FAQs
- What is intent data in marketing and sales?
- What is the difference between first-party and third-party intent data?
- Why is intent data valuable for organisations?
- How is intent data used in account-based marketing (ABM)?
- What types of behaviours are considered intent signals?
- How can intent data improve lead scoring?
- How is intent data visualised and shared across teams?
- What are the limitations or risks of relying on intent data?
- How should organisations combine intent data with other insights?
- How can companies start using intent data effectively?
What is intent data in marketing and sales?
Intent data captures signals that indicate a company or individual is actively researching a topic, solution, or category—suggesting they may be in a buying cycle.
What is the difference between first-party and third-party intent data?
First-party intent data comes from your own properties, such as website behaviour, email engagement, and product usage. Third-party intent data comes from external publishers, networks, or platforms that observe research activity across sites.
Why is intent data valuable for organisations?
It helps identify which accounts are “in market,” allowing teams to prioritise outreach, tailor messaging, and time campaigns more precisely.
How is intent data used in account-based marketing (ABM)?
Intent signals help select and prioritise target accounts, trigger campaigns when interest spikes, and guide sales to focus on accounts with current, active research.
What types of behaviours are considered intent signals?
Examples include repeated visits to key pages, downloads of deep-dive content, searches for specific solution terms, comparison-page visits, and active engagement with campaigns.
How can intent data improve lead scoring?
Lead scoring models can assign higher scores to behaviours that strongly correlate with purchase decisions, helping sales teams focus on prospects with real momentum.
How is intent data visualised and shared across teams?
Dashboards, alerts, and account-level reports make intent insights visible to marketing, sales, and success teams, enabling coordinated action.
What are the limitations or risks of relying on intent data?

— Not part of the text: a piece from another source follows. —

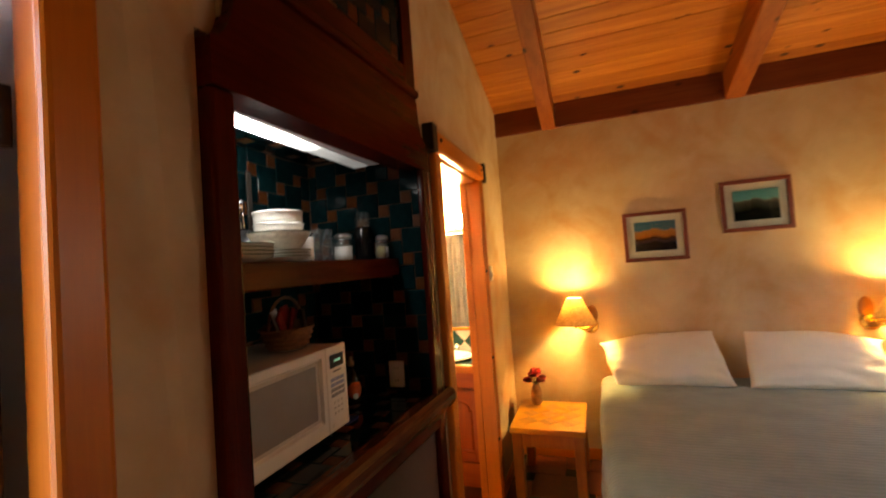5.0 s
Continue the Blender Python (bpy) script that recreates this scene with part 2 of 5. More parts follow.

Intent data is directional, not absolute. Misinterpretation, noisy signals, or over-reliance on single events without context can lead to wasted effort or irrelevant outreach.
How should organisations combine intent data with other insights?
Intent data should be used alongside firmographics, ICP definitions, past engagement, and product fit to build a fuller view of each account.
How can companies start using intent data effectively?
Begin with a clear use case, such as prioritising outbound lists or triggering ABM campaigns, integrate intent tools with CRM and automation, and refine usage based on outcomes.